Source data

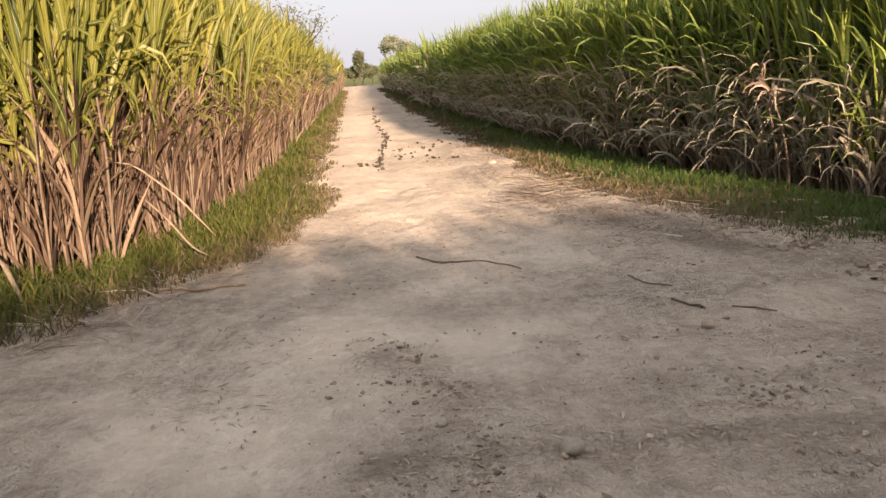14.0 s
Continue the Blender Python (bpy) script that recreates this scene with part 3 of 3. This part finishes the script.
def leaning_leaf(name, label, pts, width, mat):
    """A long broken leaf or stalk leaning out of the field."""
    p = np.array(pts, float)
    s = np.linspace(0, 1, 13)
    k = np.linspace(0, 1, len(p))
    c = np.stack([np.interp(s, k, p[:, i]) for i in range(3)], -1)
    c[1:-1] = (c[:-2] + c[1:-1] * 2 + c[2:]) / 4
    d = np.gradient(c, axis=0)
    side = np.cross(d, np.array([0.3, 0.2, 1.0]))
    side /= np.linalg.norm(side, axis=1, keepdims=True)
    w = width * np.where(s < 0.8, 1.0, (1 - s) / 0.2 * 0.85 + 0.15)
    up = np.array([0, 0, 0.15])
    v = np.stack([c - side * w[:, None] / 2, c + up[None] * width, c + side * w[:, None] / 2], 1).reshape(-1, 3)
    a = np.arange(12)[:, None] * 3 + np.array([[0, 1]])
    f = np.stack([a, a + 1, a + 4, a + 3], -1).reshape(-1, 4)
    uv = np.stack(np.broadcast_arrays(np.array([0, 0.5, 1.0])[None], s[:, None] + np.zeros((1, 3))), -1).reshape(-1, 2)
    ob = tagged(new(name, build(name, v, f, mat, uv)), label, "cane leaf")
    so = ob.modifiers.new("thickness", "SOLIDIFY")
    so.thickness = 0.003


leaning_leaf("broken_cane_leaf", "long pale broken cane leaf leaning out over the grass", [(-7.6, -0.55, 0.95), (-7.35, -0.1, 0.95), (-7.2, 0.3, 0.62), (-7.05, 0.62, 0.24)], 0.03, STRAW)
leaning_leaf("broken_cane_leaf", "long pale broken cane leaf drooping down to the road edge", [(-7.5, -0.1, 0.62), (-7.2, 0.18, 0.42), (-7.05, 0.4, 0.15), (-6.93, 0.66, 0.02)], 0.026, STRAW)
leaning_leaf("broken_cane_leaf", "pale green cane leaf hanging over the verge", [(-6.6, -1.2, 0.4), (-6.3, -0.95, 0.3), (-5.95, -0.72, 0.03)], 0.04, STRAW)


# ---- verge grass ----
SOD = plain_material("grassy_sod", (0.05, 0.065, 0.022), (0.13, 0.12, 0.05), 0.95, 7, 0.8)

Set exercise
Print the full listing exactly, dropping the pictures.

Task solution
14.0 s
Continue the Blender Python (bpy) script that recreates this scene with part 3 of 3. This part finishes the script.
def leaning_leaf(name, label, pts, width, mat):
    """A long broken leaf or stalk leaning out of the field."""
    p = np.array(pts, float)
    s = np.linspace(0, 1, 13)
    k = np.linspace(0, 1, len(p))
    c = np.stack([np.interp(s, k, p[:, i]) for i in range(3)], -1)
    c[1:-1] = (c[:-2] + c[1:-1] * 2 + c[2:]) / 4
    d = np.gradient(c, axis=0)
    side = np.cross(d, np.array([0.3, 0.2, 1.0]))
    side /= np.linalg.norm(side, axis=1, keepdims=True)
    w = width * np.where(s < 0.8, 1.0, (1 - s) / 0.2 * 0.85 + 0.15)
    up = np.array([0, 0, 0.15])
    v = np.stack([c - side * w[:, None] / 2, c + up[None] * width, c + side * w[:, None] / 2], 1).reshape(-1, 3)
    a = np.arange(12)[:, None] * 3 + np.array([[0, 1]])
    f = np.stack([a, a + 1, a + 4, a + 3], -1).reshape(-1, 4)
    uv = np.stack(np.broadcast_arrays(np.array([0, 0.5, 1.0])[None], s[:, None] + np.zeros((1, 3))), -1).reshape(-1, 2)
    ob = tagged(new(name, build(name, v, f, mat, uv)), label, "cane leaf")
    so = ob.modifiers.new("thickness", "SOLIDIFY")
    so.thickness = 0.003


leaning_leaf("broken_cane_leaf", "long pale broken cane leaf leaning out over the grass", [(-7.6, -0.55, 0.95), (-7.35, -0.1, 0.95), (-7.2, 0.3, 0.62), (-7.05, 0.62, 0.24)], 0.03, STRAW)
leaning_leaf("broken_cane_leaf", "long pale broken cane leaf drooping down to the road edge", [(-7.5, -0.1, 0.62), (-7.2, 0.18, 0.42), (-7.05, 0.4, 0.15), (-6.93, 0.66, 0.02)], 0.026, STRAW)
leaning_leaf("broken_cane_leaf", "pale green cane leaf hanging over the verge", [(-6.6, -1.2, 0.4), (-6.3, -0.95, 0.3), (-5.95, -0.72, 0.03)], 0.04, STRAW)


# ---- verge grass ----
SOD = plain_material("grassy_sod", (0.05, 0.065, 0.022), (0.13, 0.12, 0.05), 0.95, 7, 0.8)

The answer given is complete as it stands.